1. In this case, she is confusing the “Baltimore Documents” and the “Pumpkin Papers.” On November 17, Chambers, in a court deposition, handed over copies of government documents he said had been given to him by Alger Hiss and allegedly typed on Hiss’s typewriter. On December 2, Chambers handed over, to HUAC investigators, reels of 35mm film that he said contained pictures of government documents given to him for transmission to the Soviet Union.

2. His response is part of a written collection of oral histories compiled after Alger Hiss’s death.

3. Beginning during World War II and then for many of the Cold War years, the National Security Agency decoded Soviet intelligence messages transmitted by telegraphic cable to and from Moscow during and after World War II. A single released cable, Venona No. 1822, discusses an unnamed Soviet agent with the codename “ALES”; this person’s true identity is still a subject of conjecture.

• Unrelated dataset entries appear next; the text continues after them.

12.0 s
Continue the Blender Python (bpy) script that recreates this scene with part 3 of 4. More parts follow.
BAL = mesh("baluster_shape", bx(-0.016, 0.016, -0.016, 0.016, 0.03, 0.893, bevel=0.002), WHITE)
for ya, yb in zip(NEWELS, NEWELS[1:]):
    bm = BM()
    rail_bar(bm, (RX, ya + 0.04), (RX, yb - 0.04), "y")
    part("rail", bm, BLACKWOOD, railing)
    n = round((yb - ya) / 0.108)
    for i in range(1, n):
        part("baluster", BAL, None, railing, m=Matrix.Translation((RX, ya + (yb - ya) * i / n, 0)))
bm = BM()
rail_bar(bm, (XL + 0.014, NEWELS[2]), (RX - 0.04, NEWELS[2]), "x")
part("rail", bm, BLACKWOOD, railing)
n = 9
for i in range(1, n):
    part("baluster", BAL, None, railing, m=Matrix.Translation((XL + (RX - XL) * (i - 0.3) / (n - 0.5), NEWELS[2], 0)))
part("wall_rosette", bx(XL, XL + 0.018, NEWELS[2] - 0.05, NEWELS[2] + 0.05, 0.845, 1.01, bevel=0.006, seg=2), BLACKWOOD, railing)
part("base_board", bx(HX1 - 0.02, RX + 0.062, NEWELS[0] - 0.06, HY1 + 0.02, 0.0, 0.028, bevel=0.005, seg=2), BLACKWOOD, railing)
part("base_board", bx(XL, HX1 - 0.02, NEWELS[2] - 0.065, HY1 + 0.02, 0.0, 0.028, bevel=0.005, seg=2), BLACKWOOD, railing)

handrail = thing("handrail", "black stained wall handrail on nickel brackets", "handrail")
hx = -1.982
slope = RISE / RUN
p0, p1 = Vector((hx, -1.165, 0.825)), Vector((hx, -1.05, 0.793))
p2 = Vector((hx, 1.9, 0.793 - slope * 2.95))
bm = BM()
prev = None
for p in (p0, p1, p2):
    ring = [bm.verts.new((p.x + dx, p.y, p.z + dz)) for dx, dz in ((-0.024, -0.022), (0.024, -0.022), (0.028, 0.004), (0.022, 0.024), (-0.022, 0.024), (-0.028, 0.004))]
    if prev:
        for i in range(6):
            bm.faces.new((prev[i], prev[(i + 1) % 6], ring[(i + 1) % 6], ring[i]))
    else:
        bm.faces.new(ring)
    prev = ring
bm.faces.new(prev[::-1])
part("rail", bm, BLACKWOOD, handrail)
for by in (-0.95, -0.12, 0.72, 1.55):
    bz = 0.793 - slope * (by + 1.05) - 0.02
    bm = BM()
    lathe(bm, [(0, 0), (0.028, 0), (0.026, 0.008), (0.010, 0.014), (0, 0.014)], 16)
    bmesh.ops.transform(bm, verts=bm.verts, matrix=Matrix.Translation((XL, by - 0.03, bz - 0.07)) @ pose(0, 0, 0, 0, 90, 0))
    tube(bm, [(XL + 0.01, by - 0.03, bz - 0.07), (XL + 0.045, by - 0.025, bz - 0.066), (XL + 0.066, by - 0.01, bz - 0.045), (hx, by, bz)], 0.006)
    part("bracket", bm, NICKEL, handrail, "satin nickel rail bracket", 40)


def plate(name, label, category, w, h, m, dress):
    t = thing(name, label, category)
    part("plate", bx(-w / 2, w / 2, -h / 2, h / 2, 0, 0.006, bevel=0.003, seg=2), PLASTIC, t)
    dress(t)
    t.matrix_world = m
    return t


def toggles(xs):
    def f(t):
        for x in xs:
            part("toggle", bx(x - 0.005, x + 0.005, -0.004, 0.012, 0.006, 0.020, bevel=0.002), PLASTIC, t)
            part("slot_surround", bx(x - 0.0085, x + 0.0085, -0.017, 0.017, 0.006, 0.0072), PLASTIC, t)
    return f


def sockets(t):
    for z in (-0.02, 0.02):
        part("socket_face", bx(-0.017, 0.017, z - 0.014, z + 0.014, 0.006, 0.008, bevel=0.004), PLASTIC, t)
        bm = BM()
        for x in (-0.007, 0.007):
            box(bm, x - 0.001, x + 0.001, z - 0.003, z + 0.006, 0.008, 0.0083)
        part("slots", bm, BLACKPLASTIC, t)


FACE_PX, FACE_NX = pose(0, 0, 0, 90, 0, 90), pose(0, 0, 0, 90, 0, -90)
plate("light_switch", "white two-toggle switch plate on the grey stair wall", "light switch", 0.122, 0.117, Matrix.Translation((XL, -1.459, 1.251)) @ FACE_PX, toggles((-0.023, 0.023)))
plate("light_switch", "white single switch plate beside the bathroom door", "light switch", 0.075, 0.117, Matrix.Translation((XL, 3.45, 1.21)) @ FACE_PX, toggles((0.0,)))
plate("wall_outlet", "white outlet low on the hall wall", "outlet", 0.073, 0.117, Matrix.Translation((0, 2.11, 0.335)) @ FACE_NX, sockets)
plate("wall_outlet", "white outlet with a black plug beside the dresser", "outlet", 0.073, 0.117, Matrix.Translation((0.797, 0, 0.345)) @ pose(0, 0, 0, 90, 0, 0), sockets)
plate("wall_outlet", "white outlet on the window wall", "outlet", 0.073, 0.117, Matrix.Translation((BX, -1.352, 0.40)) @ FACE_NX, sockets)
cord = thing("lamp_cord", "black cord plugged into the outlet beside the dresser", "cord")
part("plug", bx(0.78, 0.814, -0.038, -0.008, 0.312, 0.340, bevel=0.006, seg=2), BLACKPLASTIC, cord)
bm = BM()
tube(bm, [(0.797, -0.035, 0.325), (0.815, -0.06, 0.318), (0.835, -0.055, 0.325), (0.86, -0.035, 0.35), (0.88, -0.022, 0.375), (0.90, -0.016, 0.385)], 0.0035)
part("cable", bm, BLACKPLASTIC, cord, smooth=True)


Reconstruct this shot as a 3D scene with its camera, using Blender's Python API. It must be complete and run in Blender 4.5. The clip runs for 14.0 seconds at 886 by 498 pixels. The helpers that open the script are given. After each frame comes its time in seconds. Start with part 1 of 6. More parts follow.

4. This was only a guess, fashioned shortly after Hiss’s 1950 conviction. In fact, FBI documents, released in the 1970s show, that in 1952 the FBI was still investigating “ALES”‘ identity, and despite an extensive search had been unable to confirm that Hiss was “ALES.”

5. http://www.sportingcharts.com/dictionary/nfl/unnecessary-roughness.aspx

6. Although if there is so little support for Hiss, why do books re-proclaiming his guilt (Jacoby’s is only one of a recent series) continue to be commissioned and published? And why would a small website supporting his innocence (such as this one) receive more than 170,000 hits in its first eight years online?

7. This points up one of Chambers’ many inventions about Hiss, untruths which seem to have had no impact on Jacoby’s thinking. Chambers said the Hisses placed Tim Hobson in a series of less expensive private schools and donated the difference to the Communist Party. Thayer Hobson, Tim’s father, is quoted as saying in Tony Hiss’s book, Laughing Last, “I knew the son-of-a-bitch was lying when I heard that one.”